To Eternity is an interactive media installation commemorating the Gwangju Democratization Movement of May 18, 1980. Using real-time body recognition, the system transforms the audience's silhouette into a living mosaic of historical photographs collected from the uprising.
When a participant performs a flower-offering gesture and sustains it for more than five seconds, the system recognizes the motion and triggers an automatic capture, overlaying 300 archival images across the participant's silhouette to create a digital memorial portrait.
Through this embodied act of remembrance, the work converts silent mourning into a collective ritual, where technology mediates empathy, presence, and history.
Captured real-time depth and body index maps using Azure Kinect SDK. Extracted joint coordinates to detect upper-body pose patterns.
Defined a "flower offering" gesture via upper-arm and hand position vectors. Pose classified as offering when confidence exceeded 86% for 5 continuous seconds, triggering mosaic generation.

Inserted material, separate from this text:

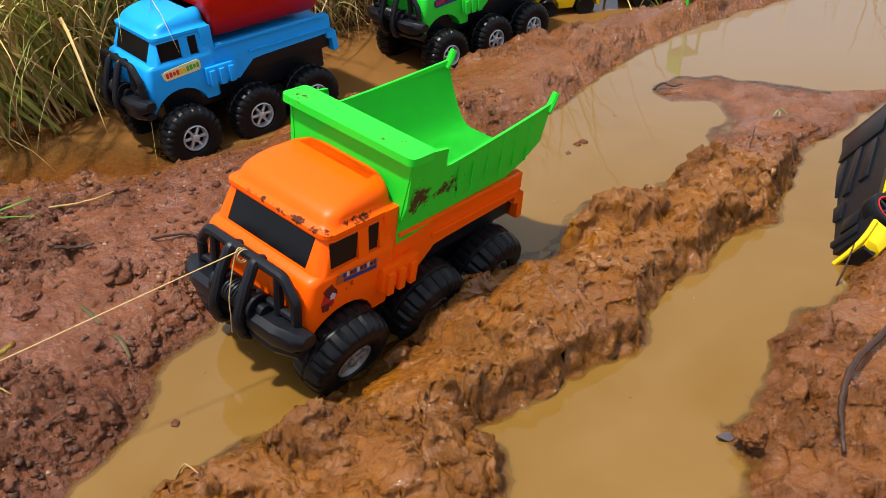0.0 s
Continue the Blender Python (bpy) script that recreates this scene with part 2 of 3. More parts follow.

Preprocessed ~300 high-resolution documentary images licensed from participating photojournalists. Custom mosaic algorithm layers archival photos over the live silhouette in real time.
GPU-based blending shader controls transparency, luminance mapping, and time-based fade-in. Unity and TouchDesigner pipeline synchronized for projection and visual fading.
Final composite projected onto a large wall surface, creating a memorial altar visualization that responded dynamically to audience participation.
The project transforms commemoration into participation, exploring how technology can preserve and reinterpret historical empathy. Through gesture, time, and presence, To Eternity bridges personal mourning and collective memory.
By allowing the audience's body to become the medium of remembrance, it redefines memorial experience as a collaborative and living archive — where the act of offering flowers becomes a generative visualization of solidarity and resilience.